A Map Is Not A Trip
A travel planner can produce a map and still fail the trip.
This is the first lesson. The model may know attractions, distances, opening hours, and the polite grammar of an itinerary. But a trip is made of smaller forces: tired feet, budget, weather, a parent’s pace, a museum closed on Monday, the user’s private idea of what a good afternoon feels like.
The product problem is not only generation. It is judgment.
The Eval Behind The Itinerary
For an AI travel product, I would not trust a single “itinerary quality” score. It is too smooth. The useful eval needs to break the trip into inspectable pieces:
- Constraint following: dates, budget, cities, pace, forbidden places.
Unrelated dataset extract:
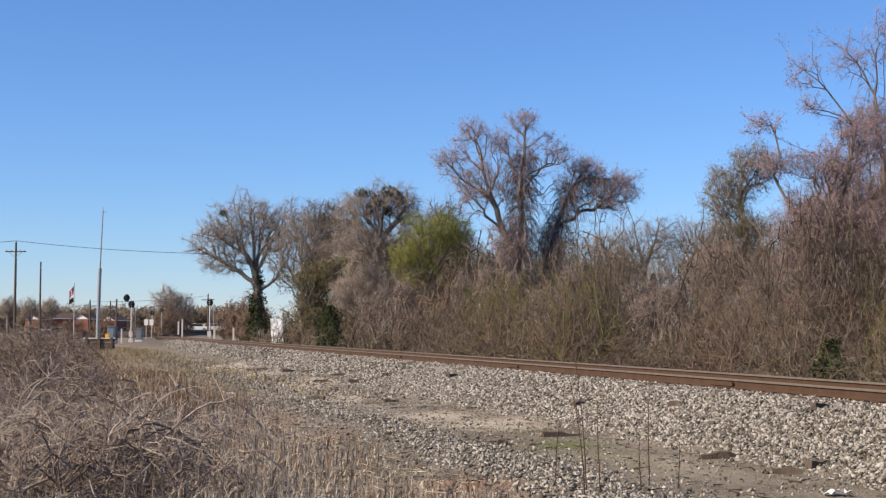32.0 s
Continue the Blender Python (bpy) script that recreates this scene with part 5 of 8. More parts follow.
def make_ground():
    xs = np.unique(np.concatenate([-np.geomspace(24, 2600, 26), np.arange(-24, 24, 0.42), np.geomspace(24, 2600, 26)]))
    ys = np.unique(np.concatenate([-np.geomspace(9, 900, 14), np.arange(-9, 8, 2.0), np.arange(8, 34, 0.34), np.arange(34, 80, 0.8), np.arange(80, 260, 3.0), np.geomspace(260, 4500, 24)]))
    X, Y = np.meshgrid(xs, ys)
    x, y = X.ravel(), Y.ravel()
    z, d, o = ground_z(x, y)
    nx, ny = len(xs), len(ys)
    i = np.arange(nx * ny).reshape(ny, nx)
    f = np.stack([i[:-1, :-1], i[:-1, 1:], i[1:, 1:], i[1:, :-1]], -1).reshape(-1, 4)
    me = array_mesh("ground", np.stack([x, y, z], -1), f, zoned_ground())
    wob = 0.45 * lump(x, y, 0.9, 4) + 0.3 * lump(x, y, 0.35, 1)
    g1 = np.clip(1.4 - np.abs(o) / 3.9 * 1.0 + 0.0, 0, 1) * (np.abs(o) < 4.6)
    g2 = np.clip(1.15 - np.abs(o - 6.9 + 0.3 * wob) / 0.75, 0, 1) * 0.85
    g1 = np.where(np.abs(o) < 3.7 + 0.4 * wob, 1.0, 0.10 + 0.25 * np.clip(lump(x, y, 0.6, 7), 0, 1))
    def spots(rows):
        """Patches at (x, y), with half-widths across and along the view."""
        return np.max([np.clip(1.25 - ((x - a) / c) ** 2 - ((y - b) / e) ** 2 + 0.5 * wob, 0, 1) for a, b, c, e in rows], 0)
    zones = {"gravel": np.clip(np.maximum(g1 * (o < 8.6), g2), 0, 1) * (np.abs(o) < 9),
             "litter": np.clip((o - 8.1 + 0.9 * wob) / 1.0, 0, 1) + np.clip((-o - 5.5 + wob) / 1.0, 0, 1),
             "clay": np.maximum(np.clip(lump(x, y, 0.8, 9) * 1.3 - 0.45 + 0.5 * wob, 0, 0.6) * np.clip((o - 7.2) / 0.6, 0, 1) * np.clip((10.5 - o) / 1.0, 0, 1), 0.85 * spots([(-3.1, 25.7, 0.5, 1.1), (-1.9, 22.1, 0.45, 0.7), (0.4, 15.4, 0.9, 0.8)])),
             "moss": np.maximum(0.7 * np.clip(lump(x, y, 1.6, 5) * 1.5 - 0.35, 0, 1) * np.clip(1 - np.abs(o - 5.4) / 1.2, 0, 1), 0.9 * spots([(1.8, 20.4, 0.7, 1.0), (2.4, 18.9, 0.5, 0.6), (-9.9, 53, 1.5, 3.0)])),
             "trodden": np.maximum(0.6 * np.clip(lump(x, y, 2.2, 3) * 1.2 - 0.1 + 0.4 * wob, 0, 1) * np.clip(1 - np.abs(o - 4.9) / 0.8, 0, 1), spots([(0.9, 24.7, 1.1, 1.7), (-0.2, 26.8, 0.9, 1.9), (-4.3, 41.5, 1.1, 6.5), (-2.4, 34.0, 0.6, 3.0), (-9.6, 62.0, 1.3, 7.0), (-6.9, 52.0, 0.8, 4.0)]))}
    for name, v in zones.items():
        a = me.attributes.new(name, "FLOAT", "POINT")
        a.data.foreach_set("value", np.clip(v, 0, 1).astype(np.float32))
    return tagged(new("ground", me), "dry bare ground with gravel, straw and a dirt path beside the ballast", "ground", "", "structure")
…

- Recommendation relevance: places match user taste, not only popularity.
- Route sanity: distance, order, time windows, transportation friction.
- Long-context consistency: preferences survive across the whole plan.
- OOD scenes: rainy days, elderly travelers, children, sudden closures, niche interests.
- Conversion usefulness: the plan should make the next user action lighter.
The score should tell us where the journey cracked.
Long Context Has A Memory Of Its Own
Travel planning is a long-context task wearing a friendly face.
The user gives constraints at the beginning, modifies one detail in the middle, asks for alternatives near the end, and still expects the system to remember that dinner should stay near the hotel. A weak system forgets politely. It does not crash. It simply drifts.
That drift is dangerous because it looks acceptable in a screenshot.
This is why long-context evals need consistency checks. Did the plan preserve the original budget? Did it repeat an attraction? Did it schedule two faraway places back to back? Did it obey the user’s “quiet morning” preference after adding a new museum?
The best failures are visible enough to repair.
OOD Is Where Taste Appears
Out-of-distribution scenes are where the product starts to show its character.
A normal tourist route is easy to imitate. A useful planner has to handle stranger requests:
- “I like bookstores and quiet alleys, not landmarks.”
- “My parents cannot walk much.”
- “Plan around a concert at night.”
- “It may rain, give me a soft fallback.”
- “I want the city to feel local without becoming inconvenient.”
These cases test taste as much as intelligence. They force the system to trade off density, distance, novelty, and comfort. They also reveal whether the agent is optimizing for an impressive page or a livable day.
Product Loop
The product loop matters more than the first answer.
Users revise travel plans conversationally. They remove a place, ask for cheaper options, swap a neighborhood, or say something wonderfully vague like “make it less tiring.” The agent has to update the plan without losing the structure that still works.
A strong travel planner should keep a working state:
- current itinerary,
- hard constraints,
- soft preferences,
- rejected options,
- unresolved questions,
- and the reason each recommendation survived.
This is where agent design meets product design. The system is not just writing. It is carrying a small world forward.
What I Would Measure
If I were building the eval suite again, I would keep three views side by side:
- Case-level metrics: constraint pass rate, route validity, preference match, repetition rate.
- Trace-level metrics: retrieval quality, tool calls, revision behavior, memory consistency.
- User-loop metrics: satisfaction, edit distance after first answer, conversion, retention.
The offline eval protects the system from regression. The trace eval explains why. The user loop decides whether the whole machine deserves to exist.
The Weight Of Taste
Travel is a gentle domain until it is not.
A good itinerary is not the densest one. It has rhythm. It knows when not to add another place. It leaves a little air between the train station and dinner. It understands that recommendation is a form of taste under constraint.
That is the work I find interesting: turning a beautiful but fragile idea into something that can survive real users, real edges, and real days.
The map matters. The trip matters more.